- [Collected material]
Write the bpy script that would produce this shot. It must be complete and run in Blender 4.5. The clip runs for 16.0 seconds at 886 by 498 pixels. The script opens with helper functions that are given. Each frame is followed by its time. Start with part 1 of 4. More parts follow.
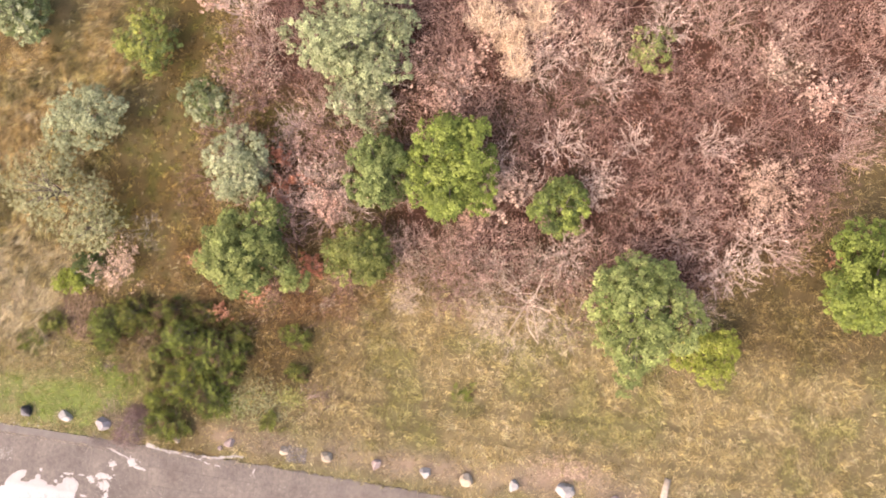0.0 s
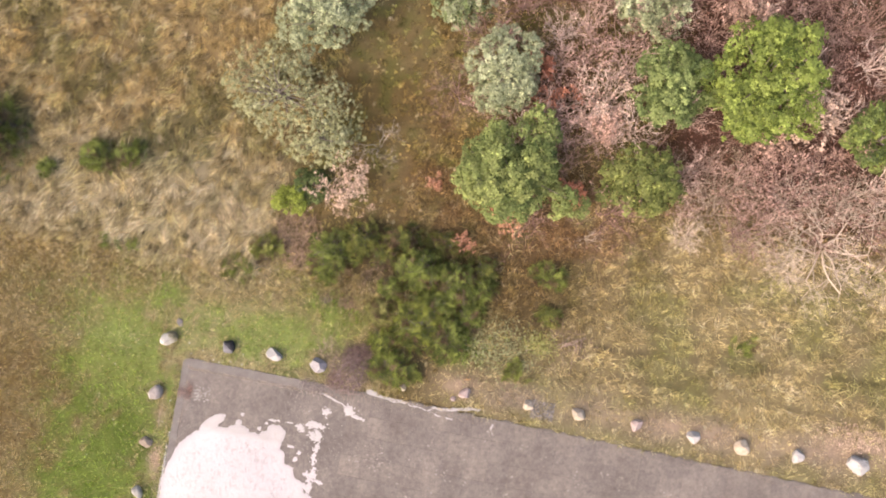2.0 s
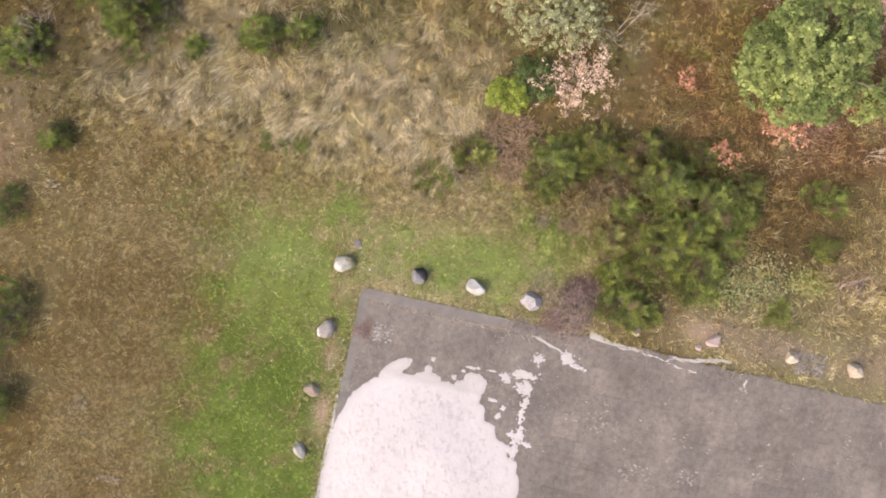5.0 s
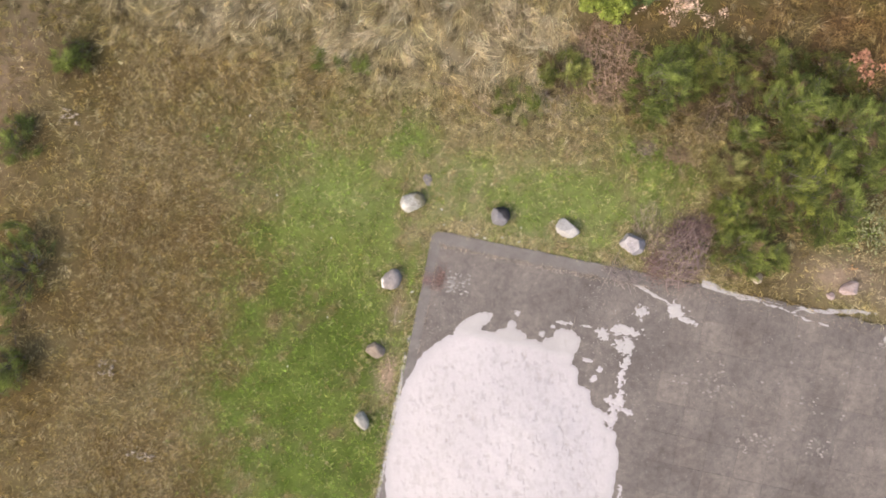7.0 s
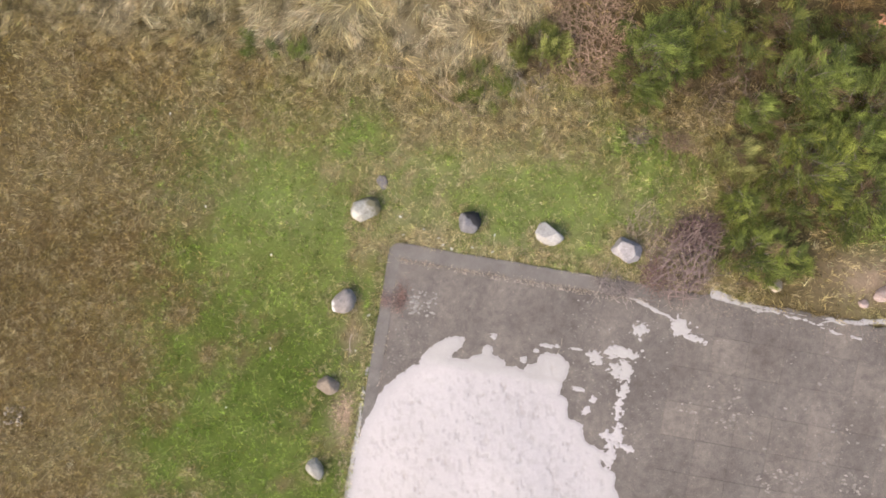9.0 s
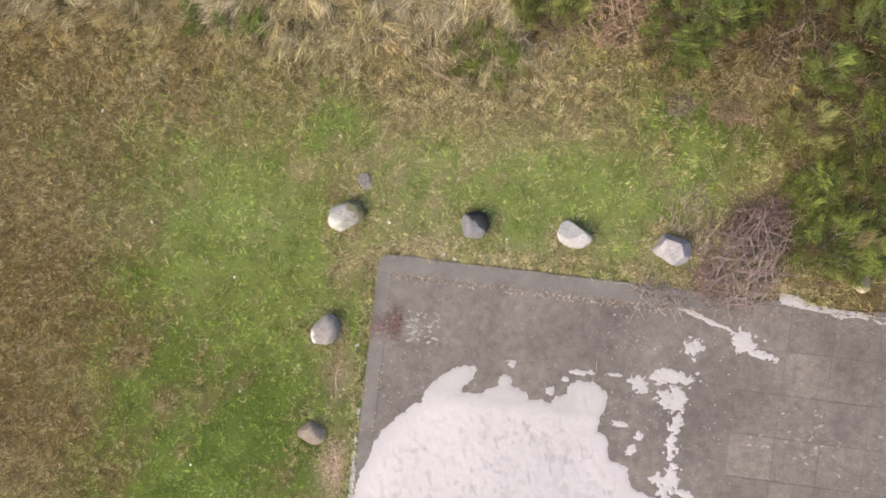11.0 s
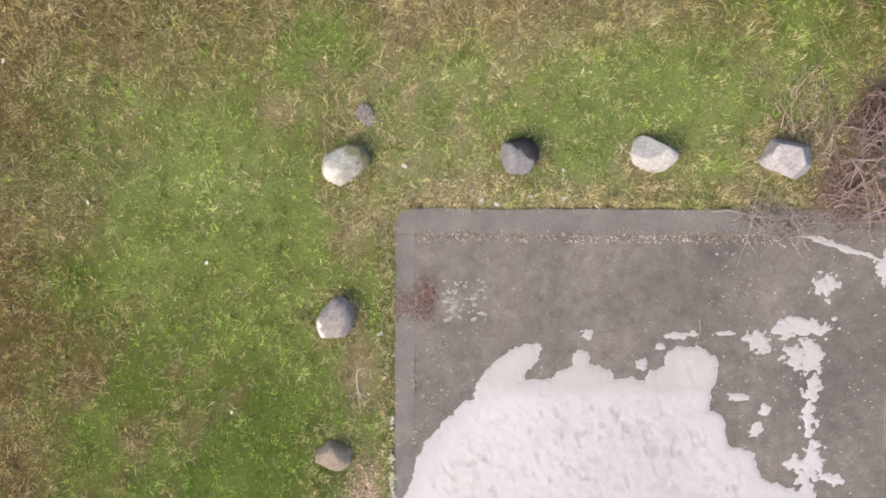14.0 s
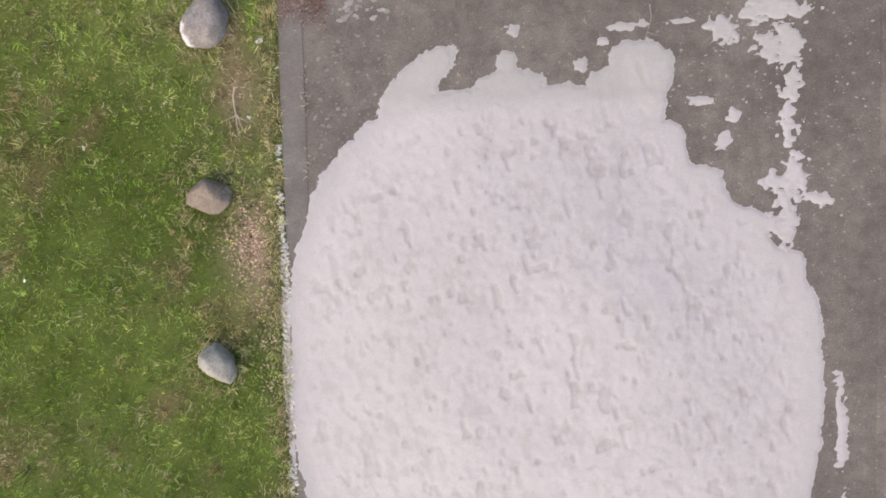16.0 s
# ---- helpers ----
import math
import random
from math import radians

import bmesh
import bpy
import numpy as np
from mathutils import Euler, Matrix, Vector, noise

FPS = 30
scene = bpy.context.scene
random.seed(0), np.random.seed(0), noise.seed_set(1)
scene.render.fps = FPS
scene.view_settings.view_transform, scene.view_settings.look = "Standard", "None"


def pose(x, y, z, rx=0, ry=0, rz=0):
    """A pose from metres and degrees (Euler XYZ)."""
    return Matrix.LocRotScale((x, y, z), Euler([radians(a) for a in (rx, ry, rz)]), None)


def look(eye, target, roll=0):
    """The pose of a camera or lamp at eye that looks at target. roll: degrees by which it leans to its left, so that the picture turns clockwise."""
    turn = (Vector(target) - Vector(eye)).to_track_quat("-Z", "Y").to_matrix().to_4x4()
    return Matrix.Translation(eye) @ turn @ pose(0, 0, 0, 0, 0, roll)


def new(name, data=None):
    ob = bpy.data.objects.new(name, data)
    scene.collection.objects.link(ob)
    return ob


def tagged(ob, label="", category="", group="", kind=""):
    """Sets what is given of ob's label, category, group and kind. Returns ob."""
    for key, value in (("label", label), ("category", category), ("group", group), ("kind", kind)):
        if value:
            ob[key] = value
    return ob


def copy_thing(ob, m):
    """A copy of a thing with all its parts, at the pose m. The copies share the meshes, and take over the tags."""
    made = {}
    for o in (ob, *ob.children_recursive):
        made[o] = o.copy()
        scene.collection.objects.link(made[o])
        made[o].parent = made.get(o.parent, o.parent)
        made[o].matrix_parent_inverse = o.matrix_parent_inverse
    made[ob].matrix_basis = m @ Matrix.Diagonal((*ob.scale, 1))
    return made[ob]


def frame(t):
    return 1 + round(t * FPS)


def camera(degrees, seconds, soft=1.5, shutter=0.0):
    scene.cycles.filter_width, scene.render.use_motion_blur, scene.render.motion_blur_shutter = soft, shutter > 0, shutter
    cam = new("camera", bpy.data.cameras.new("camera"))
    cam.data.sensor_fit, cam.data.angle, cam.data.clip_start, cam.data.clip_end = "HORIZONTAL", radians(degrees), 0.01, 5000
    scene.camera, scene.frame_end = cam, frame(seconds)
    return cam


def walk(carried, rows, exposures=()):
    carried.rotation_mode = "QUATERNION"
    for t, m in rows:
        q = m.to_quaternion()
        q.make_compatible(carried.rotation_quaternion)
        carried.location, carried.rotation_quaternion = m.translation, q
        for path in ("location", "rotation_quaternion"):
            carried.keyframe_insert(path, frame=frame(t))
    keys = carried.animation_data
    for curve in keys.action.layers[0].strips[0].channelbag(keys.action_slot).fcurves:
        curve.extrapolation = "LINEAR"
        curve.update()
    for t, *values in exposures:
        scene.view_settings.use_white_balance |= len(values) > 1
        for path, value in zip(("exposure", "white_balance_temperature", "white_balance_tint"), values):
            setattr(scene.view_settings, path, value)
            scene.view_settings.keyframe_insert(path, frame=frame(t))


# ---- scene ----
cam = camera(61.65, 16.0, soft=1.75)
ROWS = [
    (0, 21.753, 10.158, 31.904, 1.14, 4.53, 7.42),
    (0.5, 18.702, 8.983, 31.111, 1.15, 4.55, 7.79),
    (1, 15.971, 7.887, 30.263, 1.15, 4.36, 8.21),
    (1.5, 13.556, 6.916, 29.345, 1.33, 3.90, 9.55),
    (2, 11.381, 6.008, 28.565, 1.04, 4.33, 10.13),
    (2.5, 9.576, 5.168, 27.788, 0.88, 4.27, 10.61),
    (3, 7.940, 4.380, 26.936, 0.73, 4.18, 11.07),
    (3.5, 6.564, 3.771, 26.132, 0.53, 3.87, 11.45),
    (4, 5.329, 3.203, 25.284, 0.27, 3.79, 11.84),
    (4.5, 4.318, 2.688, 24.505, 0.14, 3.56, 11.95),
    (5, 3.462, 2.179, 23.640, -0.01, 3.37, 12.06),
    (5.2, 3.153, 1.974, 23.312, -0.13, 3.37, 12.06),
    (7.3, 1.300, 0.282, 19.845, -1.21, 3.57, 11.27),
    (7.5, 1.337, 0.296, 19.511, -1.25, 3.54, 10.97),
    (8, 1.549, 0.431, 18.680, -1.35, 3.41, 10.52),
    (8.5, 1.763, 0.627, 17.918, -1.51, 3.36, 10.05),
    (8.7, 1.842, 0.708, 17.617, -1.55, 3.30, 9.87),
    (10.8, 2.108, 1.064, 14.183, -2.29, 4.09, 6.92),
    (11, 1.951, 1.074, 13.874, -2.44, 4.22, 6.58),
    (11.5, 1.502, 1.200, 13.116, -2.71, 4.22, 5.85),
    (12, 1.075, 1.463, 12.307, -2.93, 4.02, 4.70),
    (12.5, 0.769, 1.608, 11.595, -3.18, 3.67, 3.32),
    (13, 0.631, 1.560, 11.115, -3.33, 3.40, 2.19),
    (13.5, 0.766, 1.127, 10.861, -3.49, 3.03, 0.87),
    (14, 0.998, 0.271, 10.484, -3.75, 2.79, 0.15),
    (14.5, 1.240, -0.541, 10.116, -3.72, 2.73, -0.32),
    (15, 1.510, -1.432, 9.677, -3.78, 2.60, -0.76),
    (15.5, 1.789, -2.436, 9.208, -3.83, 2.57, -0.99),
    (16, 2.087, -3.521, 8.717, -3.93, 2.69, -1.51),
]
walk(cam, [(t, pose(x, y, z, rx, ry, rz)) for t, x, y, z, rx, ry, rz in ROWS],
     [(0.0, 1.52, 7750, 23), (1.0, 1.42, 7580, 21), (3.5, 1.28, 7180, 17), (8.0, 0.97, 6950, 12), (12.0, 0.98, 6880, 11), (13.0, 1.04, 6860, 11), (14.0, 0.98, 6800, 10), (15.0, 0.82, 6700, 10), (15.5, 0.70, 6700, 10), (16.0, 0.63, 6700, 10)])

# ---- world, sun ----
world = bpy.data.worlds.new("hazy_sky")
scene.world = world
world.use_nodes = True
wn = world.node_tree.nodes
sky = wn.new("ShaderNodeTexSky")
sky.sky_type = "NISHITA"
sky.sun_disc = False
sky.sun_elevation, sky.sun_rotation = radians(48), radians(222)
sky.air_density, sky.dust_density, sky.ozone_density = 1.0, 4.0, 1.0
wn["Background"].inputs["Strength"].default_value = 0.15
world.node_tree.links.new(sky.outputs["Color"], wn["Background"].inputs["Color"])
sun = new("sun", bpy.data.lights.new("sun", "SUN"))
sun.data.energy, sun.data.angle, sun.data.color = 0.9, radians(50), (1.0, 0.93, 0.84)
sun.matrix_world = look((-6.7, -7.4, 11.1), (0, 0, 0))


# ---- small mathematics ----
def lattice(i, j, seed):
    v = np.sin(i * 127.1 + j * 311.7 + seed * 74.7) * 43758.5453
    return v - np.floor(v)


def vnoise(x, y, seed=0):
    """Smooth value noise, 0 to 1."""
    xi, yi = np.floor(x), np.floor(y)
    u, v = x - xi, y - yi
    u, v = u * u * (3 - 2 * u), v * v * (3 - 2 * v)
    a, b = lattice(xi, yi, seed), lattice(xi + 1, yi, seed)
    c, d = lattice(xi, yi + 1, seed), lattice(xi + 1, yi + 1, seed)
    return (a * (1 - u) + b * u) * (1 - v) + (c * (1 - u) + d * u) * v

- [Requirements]
Give the material again exactly as it is, but keep the pictures out.

- [Written answer]
Write the bpy script that would produce this shot. It must be complete and run in Blender 4.5. The clip runs for 16.0 seconds at 886 by 498 pixels. The script opens with helper functions that are given. Each frame is followed by its time. Start with part 1 of 4. More parts follow.
0.0 s
2.0 s
5.0 s
7.0 s
9.0 s
11.0 s
14.0 s
16.0 s
# ---- helpers ----
import math
import random
from math import radians

import bmesh
import bpy
import numpy as np
from mathutils import Euler, Matrix, Vector, noise

FPS = 30
scene = bpy.context.scene
random.seed(0), np.random.seed(0), noise.seed_set(1)
scene.render.fps = FPS
scene.view_settings.view_transform, scene.view_settings.look = "Standard", "None"


def pose(x, y, z, rx=0, ry=0, rz=0):
    """A pose from metres and degrees (Euler XYZ)."""
    return Matrix.LocRotScale((x, y, z), Euler([radians(a) for a in (rx, ry, rz)]), None)


def look(eye, target, roll=0):
    """The pose of a camera or lamp at eye that looks at target. roll: degrees by which it leans to its left, so that the picture turns clockwise."""
    turn = (Vector(target) - Vector(eye)).to_track_quat("-Z", "Y").to_matrix().to_4x4()
    return Matrix.Translation(eye) @ turn @ pose(0, 0, 0, 0, 0, roll)


def new(name, data=None):
    ob = bpy.data.objects.new(name, data)
    scene.collection.objects.link(ob)
    return ob


def tagged(ob, label="", category="", group="", kind=""):
    """Sets what is given of ob's label, category, group and kind. Returns ob."""
    for key, value in (("label", label), ("category", category), ("group", group), ("kind", kind)):
        if value:
            ob[key] = value
    return ob


def copy_thing(ob, m):
    """A copy of a thing with all its parts, at the pose m. The copies share the meshes, and take over the tags."""
    made = {}
    for o in (ob, *ob.children_recursive):
        made[o] = o.copy()
        scene.collection.objects.link(made[o])
        made[o].parent = made.get(o.parent, o.parent)
        made[o].matrix_parent_inverse = o.matrix_parent_inverse
    made[ob].matrix_basis = m @ Matrix.Diagonal((*ob.scale, 1))
    return made[ob]


def frame(t):
    return 1 + round(t * FPS)


def camera(degrees, seconds, soft=1.5, shutter=0.0):
    scene.cycles.filter_width, scene.render.use_motion_blur, scene.render.motion_blur_shutter = soft, shutter > 0, shutter
    cam = new("camera", bpy.data.cameras.new("camera"))
    cam.data.sensor_fit, cam.data.angle, cam.data.clip_start, cam.data.clip_end = "HORIZONTAL", radians(degrees), 0.01, 5000
    scene.camera, scene.frame_end = cam, frame(seconds)
    return cam


def walk(carried, rows, exposures=()):
    carried.rotation_mode = "QUATERNION"
    for t, m in rows:
        q = m.to_quaternion()
        q.make_compatible(carried.rotation_quaternion)
        carried.location, carried.rotation_quaternion = m.translation, q
        for path in ("location", "rotation_quaternion"):
            carried.keyframe_insert(path, frame=frame(t))
    keys = carried.animation_data
    for curve in keys.action.layers[0].strips[0].channelbag(keys.action_slot).fcurves:
        curve.extrapolation = "LINEAR"
        curve.update()
    for t, *values in exposures:
        scene.view_settings.use_white_balance |= len(values) > 1
        for path, value in zip(("exposure", "white_balance_temperature", "white_balance_tint"), values):
            setattr(scene.view_settings, path, value)
            scene.view_settings.keyframe_insert(path, frame=frame(t))


# ---- scene ----
cam = camera(61.65, 16.0, soft=1.75)
ROWS = [
    (0, 21.753, 10.158, 31.904, 1.14, 4.53, 7.42),
    (0.5, 18.702, 8.983, 31.111, 1.15, 4.55, 7.79),
    (1, 15.971, 7.887, 30.263, 1.15, 4.36, 8.21),
    (1.5, 13.556, 6.916, 29.345, 1.33, 3.90, 9.55),
    (2, 11.381, 6.008, 28.565, 1.04, 4.33, 10.13),
    (2.5, 9.576, 5.168, 27.788, 0.88, 4.27, 10.61),
    (3, 7.940, 4.380, 26.936, 0.73, 4.18, 11.07),
    (3.5, 6.564, 3.771, 26.132, 0.53, 3.87, 11.45),
    (4, 5.329, 3.203, 25.284, 0.27, 3.79, 11.84),
    (4.5, 4.318, 2.688, 24.505, 0.14, 3.56, 11.95),
    (5, 3.462, 2.179, 23.640, -0.01, 3.37, 12.06),
    (5.2, 3.153, 1.974, 23.312, -0.13, 3.37, 12.06),
    (7.3, 1.300, 0.282, 19.845, -1.21, 3.57, 11.27),
    (7.5, 1.337, 0.296, 19.511, -1.25, 3.54, 10.97),
    (8, 1.549, 0.431, 18.680, -1.35, 3.41, 10.52),
    (8.5, 1.763, 0.627, 17.918, -1.51, 3.36, 10.05),
    (8.7, 1.842, 0.708, 17.617, -1.55, 3.30, 9.87),
    (10.8, 2.108, 1.064, 14.183, -2.29, 4.09, 6.92),
    (11, 1.951, 1.074, 13.874, -2.44, 4.22, 6.58),
    (11.5, 1.502, 1.200, 13.116, -2.71, 4.22, 5.85),
    (12, 1.075, 1.463, 12.307, -2.93, 4.02, 4.70),
    (12.5, 0.769, 1.608, 11.595, -3.18, 3.67, 3.32),
    (13, 0.631, 1.560, 11.115, -3.33, 3.40, 2.19),
    (13.5, 0.766, 1.127, 10.861, -3.49, 3.03, 0.87),
    (14, 0.998, 0.271, 10.484, -3.75, 2.79, 0.15),
    (14.5, 1.240, -0.541, 10.116, -3.72, 2.73, -0.32),
    (15, 1.510, -1.432, 9.677, -3.78, 2.60, -0.76),
    (15.5, 1.789, -2.436, 9.208, -3.83, 2.57, -0.99),
    (16, 2.087, -3.521, 8.717, -3.93, 2.69, -1.51),
]
walk(cam, [(t, pose(x, y, z, rx, ry, rz)) for t, x, y, z, rx, ry, rz in ROWS],
     [(0.0, 1.52, 7750, 23), (1.0, 1.42, 7580, 21), (3.5, 1.28, 7180, 17), (8.0, 0.97, 6950, 12), (12.0, 0.98, 6880, 11), (13.0, 1.04, 6860, 11), (14.0, 0.98, 6800, 10), (15.0, 0.82, 6700, 10), (15.5, 0.70, 6700, 10), (16.0, 0.63, 6700, 10)])

# ---- world, sun ----
world = bpy.data.worlds.new("hazy_sky")
scene.world = world
world.use_nodes = True
wn = world.node_tree.nodes
sky = wn.new("ShaderNodeTexSky")
sky.sky_type = "NISHITA"
sky.sun_disc = False
sky.sun_elevation, sky.sun_rotation = radians(48), radians(222)
sky.air_density, sky.dust_density, sky.ozone_density = 1.0, 4.0, 1.0
wn["Background"].inputs["Strength"].default_value = 0.15
world.node_tree.links.new(sky.outputs["Color"], wn["Background"].inputs["Color"])
sun = new("sun", bpy.data.lights.new("sun", "SUN"))
sun.data.energy, sun.data.angle, sun.data.color = 0.9, radians(50), (1.0, 0.93, 0.84)
sun.matrix_world = look((-6.7, -7.4, 11.1), (0, 0, 0))


# ---- small mathematics ----
def lattice(i, j, seed):
    v = np.sin(i * 127.1 + j * 311.7 + seed * 74.7) * 43758.5453
    return v - np.floor(v)


def vnoise(x, y, seed=0):
    """Smooth value noise, 0 to 1."""
    xi, yi = np.floor(x), np.floor(y)
    u, v = x - xi, y - yi
    u, v = u * u * (3 - 2 * u), v * v * (3 - 2 * v)
    a, b = lattice(xi, yi, seed), lattice(xi + 1, yi, seed)
    c, d = lattice(xi, yi + 1, seed), lattice(xi + 1, yi + 1, seed)
    return (a * (1 - u) + b * u) * (1 - v) + (c * (1 - u) + d * u) * v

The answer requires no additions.